In any case, economic arguments only go so far. Depending on the scenario, the EPA report estimates that the Pebble mine could create up to 11 billion metric tons of waste rock, and destroy up to 94 miles of streams, 4,900 acres of wetlands, and 450 acres of ponds and lakes. That’s more than enough to justify halting the mine either on economic or on the environmental grounds of protecting key salmon habitat. The question is whether the EPA will be willing to endure a political backlash from enraged corporate gazillionaires and their backers in Congress and the media.

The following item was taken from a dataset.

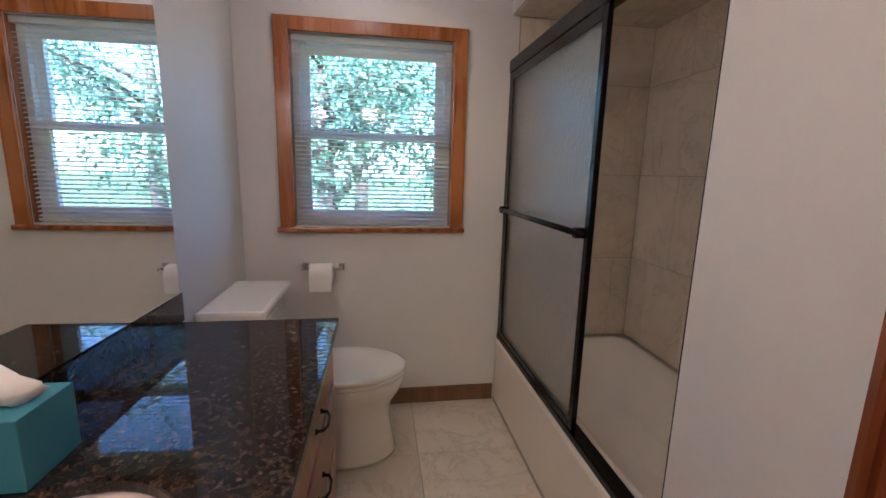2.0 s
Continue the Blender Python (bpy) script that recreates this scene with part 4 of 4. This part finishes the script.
W_EDGES = [-2.89, -2.70, -2.51, -2.31, -2.108, -1.889, -1.705, -1.529, -1.342, -1.159, -0.959, -0.769, -0.583, -0.408, -0.234, -0.037, 0.153, 0.338, 0.531, 0.717, 0.918, 1.03, 1.15]
board_wall(west_wall, W_EDGES, lambda a: (RX0, a), "y", (1, 0, 0))
board_wall(west_wall, split(1.15, 2.56, (), 5), lambda a: (RX0, a), "y", (1, 0, 0), 2.15, RZ)
board_wall(north_wall, split(RX0, -1.35, (-4.53, -1.79), 6, 0.14, 0.2), lambda a: (a, RY1), "x", (0, -1, 0), 0, RZ, [(-4.53, -1.79, 0.555, 2.038)])
board_wall(south_wall, split(-3.74, -1.35, (), 7, 0.13, 0.2), lambda a: (a, -1.60), "x", (0, 1, 0), mat=PINE_HALL)
board(south_wall, "corner_board", PINE_HALL, 0.14, RZ, (-3.7415, -1.675, 0), (0, 0, 1), (-1, 0, 0), 0.017, 0.007)
board_wall(hall_wall, [-1.221, -1.091, -0.902, -0.732, -0.638], lambda a: (a, HY), "x", (0, -1, 0), 0, 2.3, mat=PINE_HALL)
board_wall(hall_wall, [0.149, 0.30, 0.47, 0.63, 0.82, 1.0, 1.19], lambda a: (a, HY), "x", (0, -1, 0), 0, 2.3, mat=PINE_HALL)
board_wall(hall_wall, [-0.638, -0.40, -0.2, 0.0, 0.149], lambda a: (a, HY), "x", (0, -1, 0), 2.11, 2.3, mat=PINE_HALL)
board_wall(east_wall, [-2.39, -2.21, -2.05, -1.88, -1.723, -1.532, -1.354, -1.276], lambda a: (HX, a), "y", (1, 0, 0), 0, 2.3, mat=PINE_HALL)
board_wall(east_wall, [-0.315, -0.252], lambda a: (HX, a), "y", (1, 0, 0), 0, 2.3, mat=PINE_HALL)
board_wall(east_wall, [-1.276, -1.1, -0.92, -0.72, -0.5, -0.315], lambda a: (HX, a), "y", (1, 0, 0), 2.105, 2.3, mat=PINE_HALL)

# floor strips along x; the far recess and the hall in one piece of stuff
rnd = random.Random(31)
rest = bmesh.new()
edge, count = -2.9, 0
while edge < RY1 + 0.02:
    w = 0.083
    x = RX0 - 0.02
    while x < RX1 - 0.02:
        length = min(rnd.choice((0.8, 1.3, 1.7, 2.2, 2.8)), RX1 - x)
        if RX1 - x - length < 0.35:
            length = RX1 - x
        if edge > -1.62 and count < 300:
            length = round(length, 2) if x + length < RX1 - 0.01 else length
            board(floor_room, "plank", FLOORW, w - 0.0012, length - 0.001, (x, edge + w / 2, 0), (1, 0, 0), (0, 0, 1), 0.012, 0.0008)
            count += 1
        else:
            box(rest, x, x + length - 0.001, edge + 0.0006, edge + w - 0.0006, -0.005, 0)
        x += length
    edge += w
edge = -2.4
while edge < HY - 0.03:
    box(rest, RX1, 1.2, edge + 0.0006, min(edge + 0.082, HY), -0.005, 0)
    edge += 0.083
tagged(part("plank_rest", rest, FLOORX, floor_room), kind="stuff")

part("floor_knot", lathe([(0.0, 0.0), (0.016, 0.0), (0.014, 0.0006), (0.0, 0.0006)], 12), RUBBER, floor_room, "dark knot hole", pose(-2.805, 0.05, 0.0003))

# bathroom floor tiles
bath_floor = bpy.data.objects["floor_bath"]
for x0, x1, off in ((-1.06, -0.684, 0.46), (-0.681, -0.2235, 0.0), (-0.2205, 0.249, 0.0)):
    y = 2.0715 - 0.46 * (1 if off else 0) - 3 * 0.924
    while y < BY1:
        a, b = max(y, BY0 - 0.12), min(y + 0.921, BY1 - 0.001)
        if b - a > 0.02:
            part("tile", boxes((-(x1 - x0) / 2, (x1 - x0) / 2, -(b - a) / 2, (b - a) / 2, -0.006, 0), bevel=0.001), TILE, bath_floor, at=pose((x0 + x1) / 2, (a + b) / 2, 0))
        y += 0.924

# shower wall tiles
sh = structure("shower_wall_lining", boxes((BX1 + 0.003, BX1 + 0.0115, 1.12, BY1 - 0.001, 0.345, 2.066), (0.30, BX1 + 0.002, BY1 - 0.003, BY1 - 0.0005, 0.367, 2.066), (0.30, BX1 + 0.002, 1.1185, 1.121, 0.367, 2.066), (0.262, BX1 + 0.002, 1.12, BY1 - 0.004, 2.0605, 2.0665)), GROUT, "grout behind the beige shower tiles", "wall tiling")


def tile_rows(u0, u1, v0, v1, w, h, put):
    r, v = 0, v0
    while v < v1 - 0.01:
        u = u0 - (w / 2 if r % 2 else 0)
        while u < u1 - 0.01:
            a, b, c, d_ = max(u, u0), min(u + w, u1), v, min(v + h, v1)
            if b - a > 0.02:
                put((a + b) / 2, (c + d_) / 2, b - a - 0.003, d_ - c - 0.003)
            u += w
        v += h
        r += 1


def tile_mesh(w, h):
    key = ("tile", round(w, 3), round(h, 3))
    if key not in BOARDS:
        BOARDS[key] = mesh_of("tile", boxes((-w / 2, w / 2, -h / 2, h / 2, -0.004, 0.003), bevel=0.001), SHTILE)
    return BOARDS[key]


tile_rows(1.122, BY1 - 0.006, 0.367, 2.058, 0.31, 0.465, lambda u, v, w, h: part("tile", tile_mesh(w, h), SHTILE, sh, at=frame_at(BX1 + 0.003, u, v, (-1, 0, 0)) @ pose(0, 0, 0, -90, 0, 0)))
tile_rows(0.305, BX1, 0.367, 2.058, 0.31, 0.465, lambda u, v, w, h: part("tile", tile_mesh(w, h), SHTILE, sh, at=frame_at(u, BY1 - 0.003, v, (0, -1, 0)) @ pose(0, 0, 0, -90, 0, 0)))
tile_rows(0.264, BX1, 1.122, BY1 - 0.006, 0.155, 0.30, lambda u, v, w, h: part("tile", tile_mesh(w, h), SHTILE, sh, at=pose(u, v, 2.0605, 180, 0, 0)))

Of course, President Obama has no direct control over the EPA. But he has many indirect methods at his disposal, as a close student of Johnson’s presidency could tell you. Perhaps the most important of these in this case is simple support, both public and private. Government agencies work well when they have a sense of mission and purpose to counterbalance the lack of market incentives and bureaucratic sluggishness. And the truth is that right now the EPA is quite possibly the most critically important organization in the entire world. EPA employees shouldn’t fear to defend the collective commons aggressively, confident that President Obama has their backs. The fate of this project will tell us how confident the EPA feels.